Supplied information:
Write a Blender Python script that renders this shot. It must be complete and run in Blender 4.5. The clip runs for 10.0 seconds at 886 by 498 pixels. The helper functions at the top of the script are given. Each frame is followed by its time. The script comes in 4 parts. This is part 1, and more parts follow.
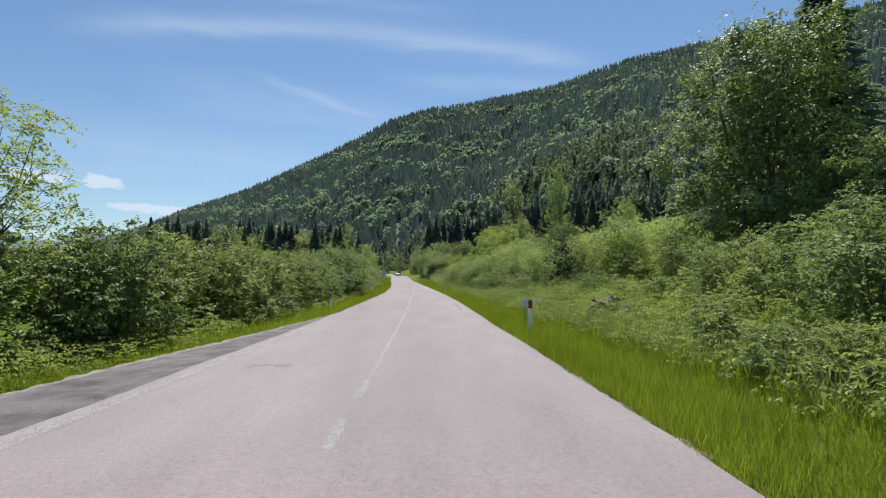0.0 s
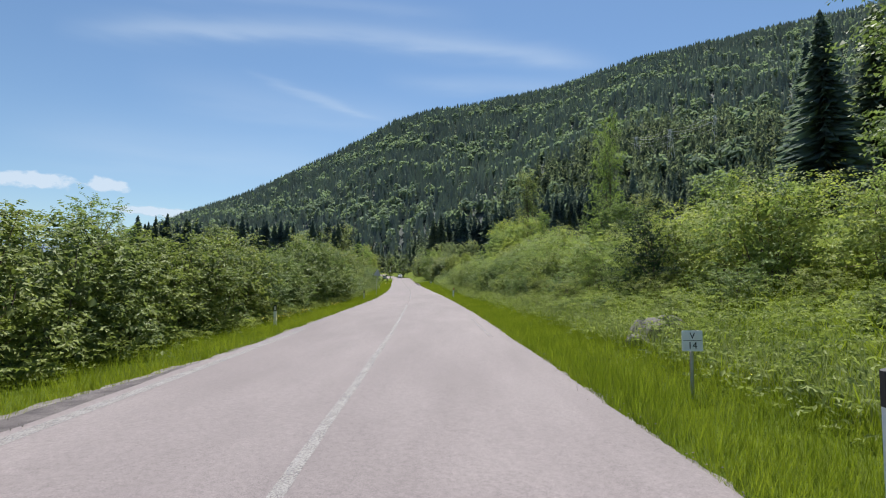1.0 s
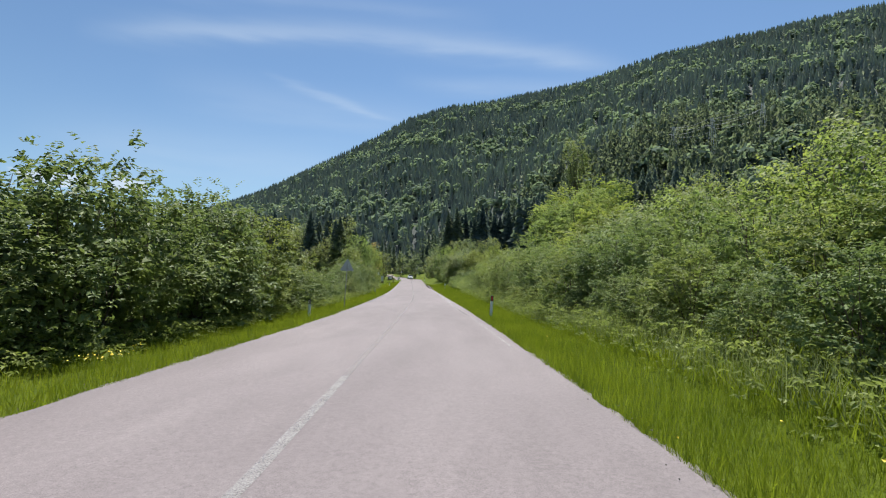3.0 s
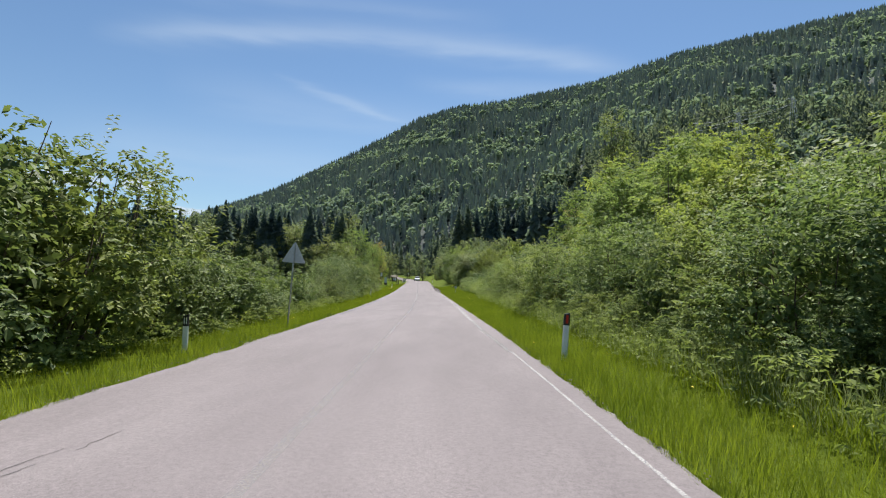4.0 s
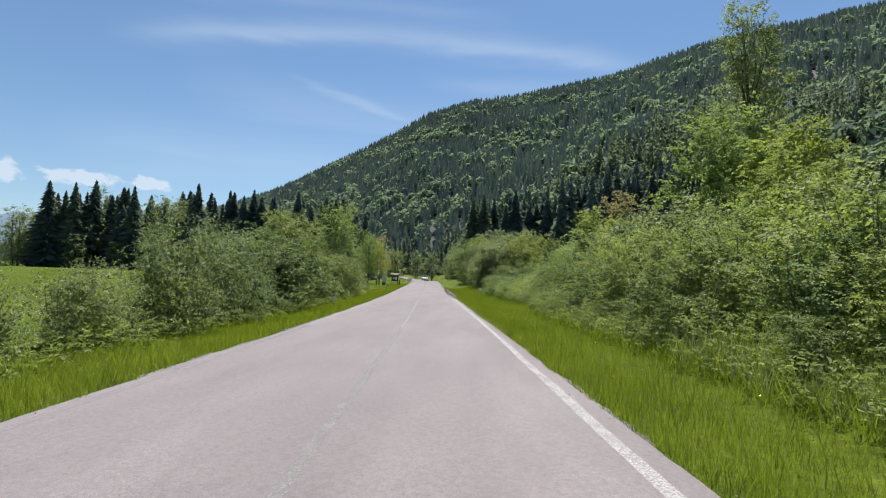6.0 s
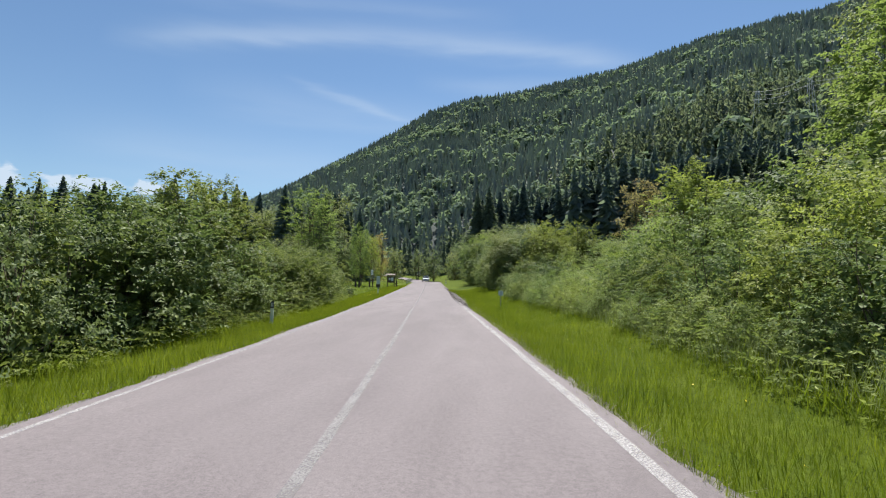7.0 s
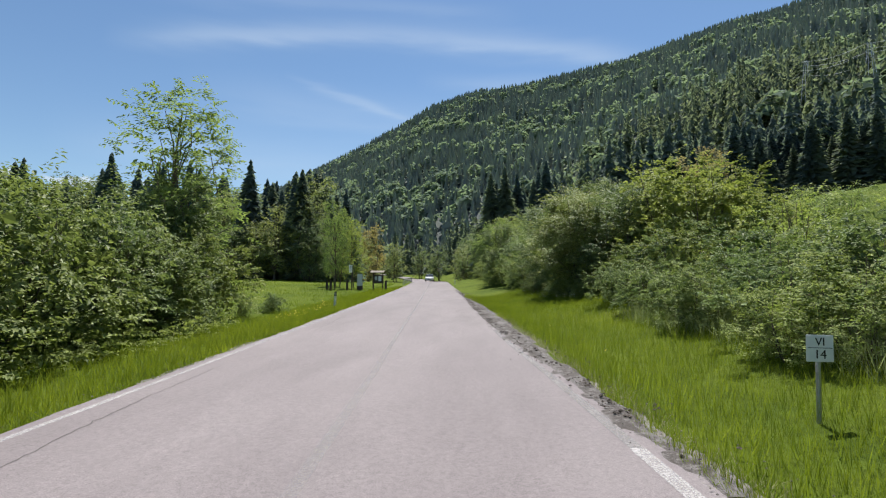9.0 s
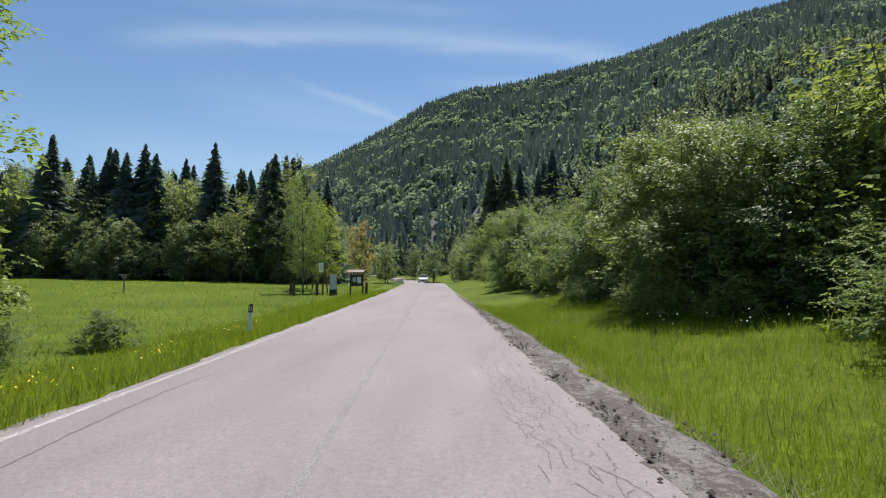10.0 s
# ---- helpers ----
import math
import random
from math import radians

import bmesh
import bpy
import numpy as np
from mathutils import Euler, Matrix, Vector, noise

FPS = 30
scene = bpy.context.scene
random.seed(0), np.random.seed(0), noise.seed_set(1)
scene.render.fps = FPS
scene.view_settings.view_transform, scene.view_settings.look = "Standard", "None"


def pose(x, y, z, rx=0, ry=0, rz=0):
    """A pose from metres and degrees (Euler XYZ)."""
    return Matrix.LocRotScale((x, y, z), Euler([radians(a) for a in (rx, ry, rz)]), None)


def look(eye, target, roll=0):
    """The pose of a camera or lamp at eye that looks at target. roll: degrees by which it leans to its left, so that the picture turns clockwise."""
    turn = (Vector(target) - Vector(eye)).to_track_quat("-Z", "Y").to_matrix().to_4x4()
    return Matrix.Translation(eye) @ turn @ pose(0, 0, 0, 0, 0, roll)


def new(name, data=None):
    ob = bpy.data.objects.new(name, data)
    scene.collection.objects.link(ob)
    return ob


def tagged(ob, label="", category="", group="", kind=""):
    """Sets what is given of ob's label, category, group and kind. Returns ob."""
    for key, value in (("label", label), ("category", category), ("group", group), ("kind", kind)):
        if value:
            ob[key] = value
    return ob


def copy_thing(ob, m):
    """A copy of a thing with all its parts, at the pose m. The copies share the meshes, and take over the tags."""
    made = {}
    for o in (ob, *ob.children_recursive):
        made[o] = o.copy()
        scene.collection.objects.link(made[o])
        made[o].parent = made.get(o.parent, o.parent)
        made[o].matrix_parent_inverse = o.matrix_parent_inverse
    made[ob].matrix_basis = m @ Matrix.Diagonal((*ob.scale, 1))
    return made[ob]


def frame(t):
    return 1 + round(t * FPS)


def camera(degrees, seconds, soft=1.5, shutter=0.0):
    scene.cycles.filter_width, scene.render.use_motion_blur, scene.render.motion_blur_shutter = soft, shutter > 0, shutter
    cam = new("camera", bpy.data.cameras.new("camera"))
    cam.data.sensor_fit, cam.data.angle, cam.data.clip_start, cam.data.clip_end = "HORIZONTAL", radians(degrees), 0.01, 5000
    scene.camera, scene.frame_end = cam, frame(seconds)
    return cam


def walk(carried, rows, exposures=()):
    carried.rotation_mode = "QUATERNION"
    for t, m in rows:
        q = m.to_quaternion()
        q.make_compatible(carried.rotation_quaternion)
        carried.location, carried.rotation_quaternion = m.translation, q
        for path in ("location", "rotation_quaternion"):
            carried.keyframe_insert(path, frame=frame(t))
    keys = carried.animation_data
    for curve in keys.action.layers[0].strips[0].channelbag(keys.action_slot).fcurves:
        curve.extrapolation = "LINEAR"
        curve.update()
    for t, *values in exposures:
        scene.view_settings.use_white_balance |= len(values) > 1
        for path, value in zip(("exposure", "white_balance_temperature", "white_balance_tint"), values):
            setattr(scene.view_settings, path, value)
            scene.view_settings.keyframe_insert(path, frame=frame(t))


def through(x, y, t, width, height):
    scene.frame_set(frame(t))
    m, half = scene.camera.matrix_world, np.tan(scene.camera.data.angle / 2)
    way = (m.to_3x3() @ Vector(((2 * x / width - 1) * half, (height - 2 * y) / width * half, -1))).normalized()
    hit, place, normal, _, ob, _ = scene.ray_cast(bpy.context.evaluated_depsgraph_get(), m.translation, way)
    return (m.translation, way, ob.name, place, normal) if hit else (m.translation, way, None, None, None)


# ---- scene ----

The exercise: Lines that hold the word "exposures" are the ones to return, every one of them.

Complete answer:
def walk(carried, rows, exposures=()):
    for t, *values in exposures:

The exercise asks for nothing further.